# Problem statement
Extract every line that contains the word "this".

# Data records

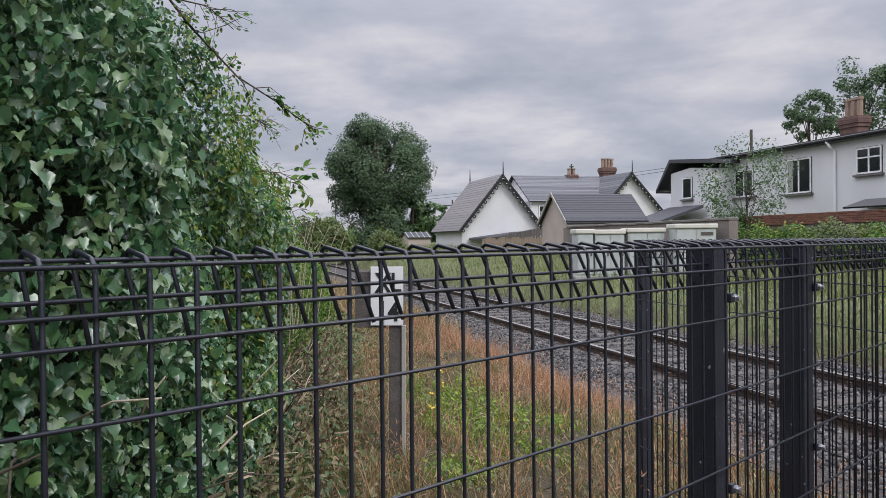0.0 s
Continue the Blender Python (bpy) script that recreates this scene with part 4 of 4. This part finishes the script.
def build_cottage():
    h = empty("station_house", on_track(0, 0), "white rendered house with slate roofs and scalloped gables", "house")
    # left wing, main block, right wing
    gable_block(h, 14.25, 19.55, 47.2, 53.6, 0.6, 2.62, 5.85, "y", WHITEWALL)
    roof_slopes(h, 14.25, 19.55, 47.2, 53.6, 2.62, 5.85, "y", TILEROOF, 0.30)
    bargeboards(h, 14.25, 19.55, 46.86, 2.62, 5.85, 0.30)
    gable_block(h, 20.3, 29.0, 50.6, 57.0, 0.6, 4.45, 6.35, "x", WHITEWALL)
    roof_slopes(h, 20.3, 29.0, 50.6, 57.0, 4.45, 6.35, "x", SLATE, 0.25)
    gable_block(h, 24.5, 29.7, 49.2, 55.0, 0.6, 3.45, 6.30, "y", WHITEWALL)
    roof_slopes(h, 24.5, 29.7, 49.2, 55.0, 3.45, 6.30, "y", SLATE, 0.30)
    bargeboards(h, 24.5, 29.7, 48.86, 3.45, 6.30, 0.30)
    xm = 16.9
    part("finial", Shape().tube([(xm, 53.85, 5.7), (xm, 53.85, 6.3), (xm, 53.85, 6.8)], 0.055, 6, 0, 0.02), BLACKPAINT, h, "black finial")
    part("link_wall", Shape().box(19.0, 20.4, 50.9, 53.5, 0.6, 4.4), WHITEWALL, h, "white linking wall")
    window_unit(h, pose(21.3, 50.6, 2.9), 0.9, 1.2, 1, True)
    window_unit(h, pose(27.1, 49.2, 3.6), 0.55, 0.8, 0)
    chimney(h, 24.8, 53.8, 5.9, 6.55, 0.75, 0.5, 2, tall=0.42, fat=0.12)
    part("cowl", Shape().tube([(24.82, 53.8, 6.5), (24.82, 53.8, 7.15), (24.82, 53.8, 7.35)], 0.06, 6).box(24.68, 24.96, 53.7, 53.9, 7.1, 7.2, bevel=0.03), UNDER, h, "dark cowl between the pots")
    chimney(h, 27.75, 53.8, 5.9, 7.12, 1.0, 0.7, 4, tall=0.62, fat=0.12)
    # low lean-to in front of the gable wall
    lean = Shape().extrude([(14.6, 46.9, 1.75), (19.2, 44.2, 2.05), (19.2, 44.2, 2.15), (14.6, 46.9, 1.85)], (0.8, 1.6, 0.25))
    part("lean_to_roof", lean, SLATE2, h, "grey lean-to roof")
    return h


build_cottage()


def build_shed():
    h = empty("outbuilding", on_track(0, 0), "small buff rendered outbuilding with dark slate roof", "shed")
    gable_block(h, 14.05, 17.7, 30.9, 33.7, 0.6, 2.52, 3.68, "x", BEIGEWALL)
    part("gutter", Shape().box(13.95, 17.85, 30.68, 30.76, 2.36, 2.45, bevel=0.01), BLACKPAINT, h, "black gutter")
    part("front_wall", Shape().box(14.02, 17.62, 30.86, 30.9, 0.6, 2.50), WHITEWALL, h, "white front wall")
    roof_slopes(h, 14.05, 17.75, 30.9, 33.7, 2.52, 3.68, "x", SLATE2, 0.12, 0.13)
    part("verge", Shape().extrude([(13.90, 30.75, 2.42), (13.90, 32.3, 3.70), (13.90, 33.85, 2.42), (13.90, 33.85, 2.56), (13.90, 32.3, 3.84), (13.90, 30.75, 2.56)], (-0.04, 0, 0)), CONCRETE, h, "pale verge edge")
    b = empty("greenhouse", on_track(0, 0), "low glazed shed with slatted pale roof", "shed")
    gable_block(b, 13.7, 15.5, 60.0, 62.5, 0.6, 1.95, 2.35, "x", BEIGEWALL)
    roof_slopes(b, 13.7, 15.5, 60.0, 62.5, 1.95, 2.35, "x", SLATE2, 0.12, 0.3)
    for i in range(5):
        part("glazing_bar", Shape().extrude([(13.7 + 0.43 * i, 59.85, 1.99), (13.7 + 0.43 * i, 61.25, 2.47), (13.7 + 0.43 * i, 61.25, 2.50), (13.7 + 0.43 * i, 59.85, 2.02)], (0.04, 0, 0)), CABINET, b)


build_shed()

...

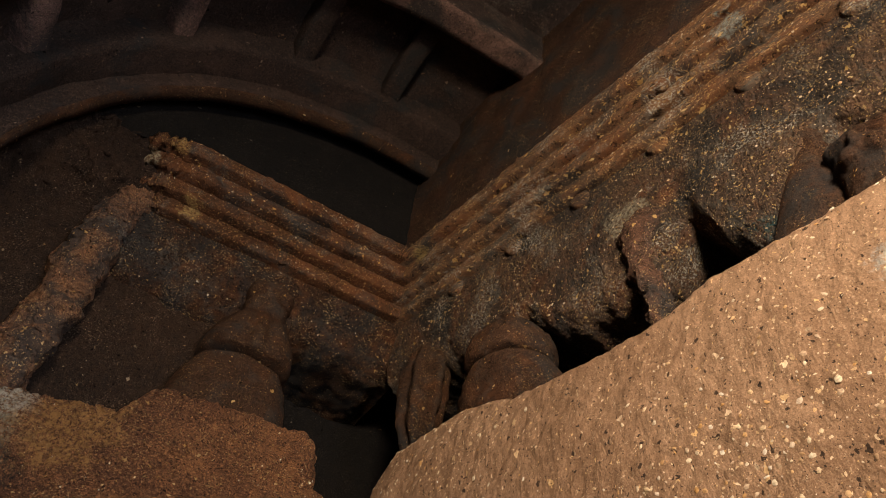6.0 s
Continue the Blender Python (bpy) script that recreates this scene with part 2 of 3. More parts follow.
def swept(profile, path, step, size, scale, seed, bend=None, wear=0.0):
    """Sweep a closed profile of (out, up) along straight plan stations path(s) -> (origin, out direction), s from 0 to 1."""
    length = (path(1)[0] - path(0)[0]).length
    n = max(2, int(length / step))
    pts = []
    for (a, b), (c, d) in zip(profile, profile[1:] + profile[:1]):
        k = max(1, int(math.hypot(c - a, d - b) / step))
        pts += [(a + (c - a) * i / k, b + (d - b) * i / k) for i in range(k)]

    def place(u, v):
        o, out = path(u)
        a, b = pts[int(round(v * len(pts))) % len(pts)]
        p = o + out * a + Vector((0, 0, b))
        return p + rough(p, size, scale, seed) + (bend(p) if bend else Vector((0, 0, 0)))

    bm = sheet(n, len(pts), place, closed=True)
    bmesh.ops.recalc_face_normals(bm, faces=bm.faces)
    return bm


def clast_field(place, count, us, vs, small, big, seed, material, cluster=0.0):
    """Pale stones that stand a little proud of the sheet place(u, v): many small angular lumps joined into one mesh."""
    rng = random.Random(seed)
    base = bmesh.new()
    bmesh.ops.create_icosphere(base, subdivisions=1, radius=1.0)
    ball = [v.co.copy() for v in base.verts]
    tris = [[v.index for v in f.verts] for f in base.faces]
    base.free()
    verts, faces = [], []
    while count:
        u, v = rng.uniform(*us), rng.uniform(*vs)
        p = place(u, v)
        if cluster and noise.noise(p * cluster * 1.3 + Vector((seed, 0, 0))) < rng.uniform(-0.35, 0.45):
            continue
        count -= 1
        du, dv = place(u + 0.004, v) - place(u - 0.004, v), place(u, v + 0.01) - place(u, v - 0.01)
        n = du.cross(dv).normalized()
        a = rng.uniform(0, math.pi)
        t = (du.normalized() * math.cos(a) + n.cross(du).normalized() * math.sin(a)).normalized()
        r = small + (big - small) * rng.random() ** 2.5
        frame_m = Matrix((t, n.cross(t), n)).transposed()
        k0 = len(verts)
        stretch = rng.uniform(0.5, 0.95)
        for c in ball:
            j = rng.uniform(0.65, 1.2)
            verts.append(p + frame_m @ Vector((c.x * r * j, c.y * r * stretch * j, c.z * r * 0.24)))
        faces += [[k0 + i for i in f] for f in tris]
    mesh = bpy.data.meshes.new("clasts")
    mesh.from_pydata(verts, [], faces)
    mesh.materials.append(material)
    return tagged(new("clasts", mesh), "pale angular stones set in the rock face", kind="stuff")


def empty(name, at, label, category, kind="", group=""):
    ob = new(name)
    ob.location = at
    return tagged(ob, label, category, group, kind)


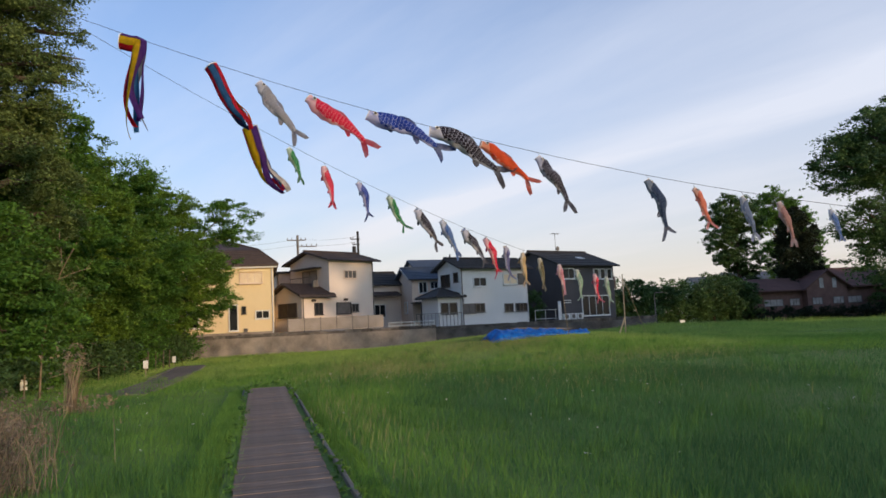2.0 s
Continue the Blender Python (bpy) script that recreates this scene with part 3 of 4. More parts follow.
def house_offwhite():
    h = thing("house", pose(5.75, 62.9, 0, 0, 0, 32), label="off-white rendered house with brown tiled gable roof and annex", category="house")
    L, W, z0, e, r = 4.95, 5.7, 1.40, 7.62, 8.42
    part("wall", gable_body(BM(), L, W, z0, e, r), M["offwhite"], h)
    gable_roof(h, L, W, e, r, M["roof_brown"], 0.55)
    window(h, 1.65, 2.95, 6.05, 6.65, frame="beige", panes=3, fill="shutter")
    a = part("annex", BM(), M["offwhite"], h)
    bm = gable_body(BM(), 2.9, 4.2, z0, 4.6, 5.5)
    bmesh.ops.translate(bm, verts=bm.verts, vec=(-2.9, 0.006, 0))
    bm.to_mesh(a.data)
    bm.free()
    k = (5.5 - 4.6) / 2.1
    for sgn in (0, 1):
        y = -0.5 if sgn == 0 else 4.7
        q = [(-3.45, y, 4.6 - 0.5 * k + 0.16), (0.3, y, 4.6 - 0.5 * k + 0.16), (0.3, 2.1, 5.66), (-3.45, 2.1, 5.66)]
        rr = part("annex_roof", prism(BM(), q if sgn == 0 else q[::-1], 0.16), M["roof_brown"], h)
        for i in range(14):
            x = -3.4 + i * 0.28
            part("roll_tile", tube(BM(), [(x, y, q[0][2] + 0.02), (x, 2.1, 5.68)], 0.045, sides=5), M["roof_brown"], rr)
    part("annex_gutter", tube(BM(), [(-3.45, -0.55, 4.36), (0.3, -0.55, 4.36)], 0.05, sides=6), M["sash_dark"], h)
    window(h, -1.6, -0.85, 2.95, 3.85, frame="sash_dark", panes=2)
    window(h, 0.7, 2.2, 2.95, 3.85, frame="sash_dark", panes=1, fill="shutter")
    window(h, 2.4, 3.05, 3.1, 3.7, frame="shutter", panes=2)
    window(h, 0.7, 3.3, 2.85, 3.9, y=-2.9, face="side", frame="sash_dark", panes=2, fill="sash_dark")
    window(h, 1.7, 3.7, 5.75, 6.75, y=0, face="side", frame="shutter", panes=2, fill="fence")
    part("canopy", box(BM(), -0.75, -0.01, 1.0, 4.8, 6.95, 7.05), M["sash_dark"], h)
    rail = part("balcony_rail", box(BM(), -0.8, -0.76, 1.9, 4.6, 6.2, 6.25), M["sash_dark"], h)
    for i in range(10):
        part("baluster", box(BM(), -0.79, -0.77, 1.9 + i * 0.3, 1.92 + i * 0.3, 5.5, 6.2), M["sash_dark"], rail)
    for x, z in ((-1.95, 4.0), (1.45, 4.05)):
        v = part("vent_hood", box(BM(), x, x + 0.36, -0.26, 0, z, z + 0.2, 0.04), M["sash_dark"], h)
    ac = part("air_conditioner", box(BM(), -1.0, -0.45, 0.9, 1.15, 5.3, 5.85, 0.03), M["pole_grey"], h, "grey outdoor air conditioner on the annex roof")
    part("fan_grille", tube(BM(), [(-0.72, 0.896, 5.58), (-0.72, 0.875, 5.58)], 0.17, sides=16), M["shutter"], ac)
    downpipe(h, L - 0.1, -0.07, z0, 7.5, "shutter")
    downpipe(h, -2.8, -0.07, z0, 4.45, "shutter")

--

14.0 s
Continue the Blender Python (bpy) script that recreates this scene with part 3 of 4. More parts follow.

# Written answer
Continue the Blender Python (bpy) script that recreates this scene with part 4 of 4. This part finishes the script.
Continue the Blender Python (bpy) script that recreates this scene with part 2 of 3. More parts follow.
Continue the Blender Python (bpy) script that recreates this scene with part 3 of 4. More parts follow.
Continue the Blender Python (bpy) script that recreates this scene with part 3 of 4. More parts follow.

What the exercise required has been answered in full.